I love Zumba. Even if I've had a bad day and I struggled to get myself to the class by the end of the hour I'm on top of the world, strutting home with a smile on my face. I hate going to the gym because it's boring and I've never felt confident that I'm doing things right.

So I'm thinking that I might retrain, part-time, as a personal trainer. I'd work my own hours and I'd have something to really work for - myself!

I'm not saying that I'm going to give up hand in my notice tomorrow to start a new career but as I'm in a time of ambiguity, I have a blank canvas to write/draw/paint/adorn. Who or what says I have to pick up the pieces and carry on as normal? Why not use this time, opportunity, to recreate myself?

At this time I'm just thinking. I'll give myself a little time to let the dust settle. I might find that once I can see clearly again, things may have rearranged themselves.

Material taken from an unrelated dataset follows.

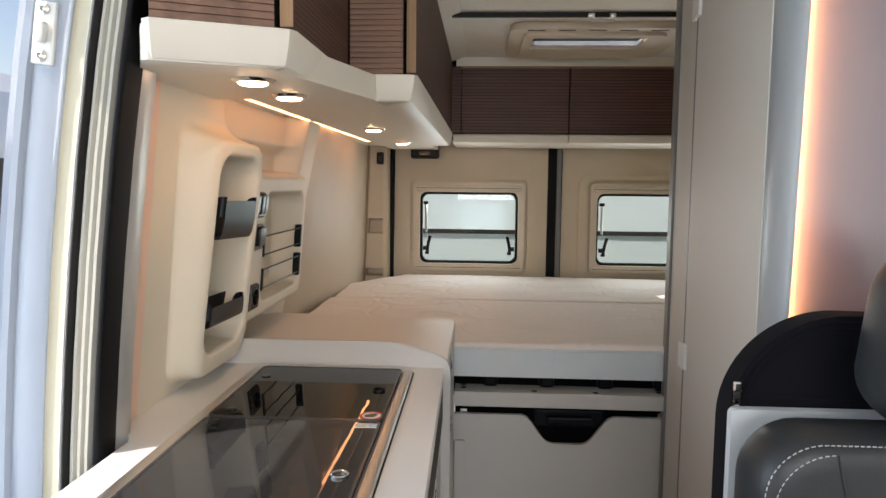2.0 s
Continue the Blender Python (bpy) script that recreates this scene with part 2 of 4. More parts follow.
DOOR_GREY = material("taupe_door_laminate", (0.61, 0.575, 0.53), 0.55, var=0.03, scale=4, fine=500, bump=0.05)
TRIM_GREY = material("silver_grey_trim", (0.60, 0.61, 0.62), 0.3, metal=0.25, var=0.03, bump=0.02)
STEEL = material("brushed_steel", (0.66, 0.64, 0.61), 0.36, metal=1.0, var=0.03, scale=30, fine=500, bump=0, rvar=0.015)
CHROME = material("chrome", (0.75, 0.75, 0.75), 0.12, metal=1.0, var=0.03, bump=0)
BLACK = material("black_plastic", (0.0042, 0.0046, 0.0064), 0.38, var=0.15, fine=700, bump=0.10, spec=0.26)
SWITCH = material("dark_switch_plastic", (0.0085, 0.0085, 0.0095), 0.28, var=0.12, fine=700, bump=0.08, spec=0.5)
BLACK_METAL = material("black_powder_coat", (0.0022, 0.0030, 0.0068), 0.36, var=0.12, fine=900, bump=0.15, spec=0.2)
GLOSS_BLACK = material("gloss_black", (0.008, 0.008, 0.009), 0.12, var=0.1, bump=0)
RUBBER = material("black_rubber", (0.006, 0.006, 0.007), 0.6, var=0.25, scale=20, fine=300, bump=0.3, spec=0.15)
FELT = material("black_felt", (0.02, 0.02, 0.02), 0.95, var=0.4, fine=600, bump=0.6, dist=0.003)
WALNUT = walnut("walnut_slat", (0.225, 0.125, 0.088), (0.02, 0.012, 0.01), 0, 0, "x")
WALNUT_EDGE = walnut("walnut_door_edge", (0.34, 0.20, 0.11), (0, 0, 0), 0, 0, "z")
WALNUT_DOOR = walnut("walnut_door_lined", (0.118, 0.058, 0.043), (0.035, 0.018, 0.014), 0.0085, 0.0022, "y")
WALNUT_REAR = walnut("walnut_rear_lined", (0.118, 0.056, 0.043), (0.032, 0.016, 0.013), 0.0135, 0.003, "x")
# near-black colour painted in for the shade of gaps, slots and hollows
DARK_GAP = material("painted_cavity_shade", (0.003, 0.003, 0.003), 0.9, var=0.2, bump=0, spec=0.1)
BROWN_STRIP = material("brown_rail_strip", (0.038, 0.029, 0.026), 0.55, spec=0.25, var=0.08, bump=0.03)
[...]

But three things are certain - he'll be gone, I'll be living somewhere new and my heart will be broken.

Thursday 1 August 2013

Kicking a habit

So I know I’ve been quiet for a few days but if I’m honest, I’ve been on a bit of an emotional roller-coaster.

Me and the boyf have called it quits.

Sounds so bizarre after I’ve been writing posts about how much I love him and idolise our relationship, but unfortunately it’s true.

I’ve found myself in a dark place this past week, my head shifting from complete understanding to a whirlwind of confusion.

I’ve tried to make him understand how and why I’m feeling the way I do but I just couldn’t quite articulate it correctly. I wanted to understand why it hurts so much, hoping that by knowing the emotional/physical reasons that I’d start to be able to come to terms with my new reality. As you do, you head to Google, and I found the following: Heal heartbreak

I think my favourite quotes from this article are “Separation annihilates all those lovely dreams - it wipes out all those fun-filled future plans and replaces them with haunting ghosts of the past and scary thoughts of the bleak future.“ and "There is a big, unpleasant shift in the very core of your identity."

That is exactly how I feel.

And get this explanation for the physical pain - you are experiencing the same irrational and involuntary brain state as a person deprived of food, water or a drug.

In the midst of all this mind and heart paralysing state of affairs, I’m looking for a new place to live and a new purpose for life because, sad as it sounds, he was my passion.

I’ve got new friendships to make and new adventures to experience. Right now that seems SO daunting but time, they say, is a healer.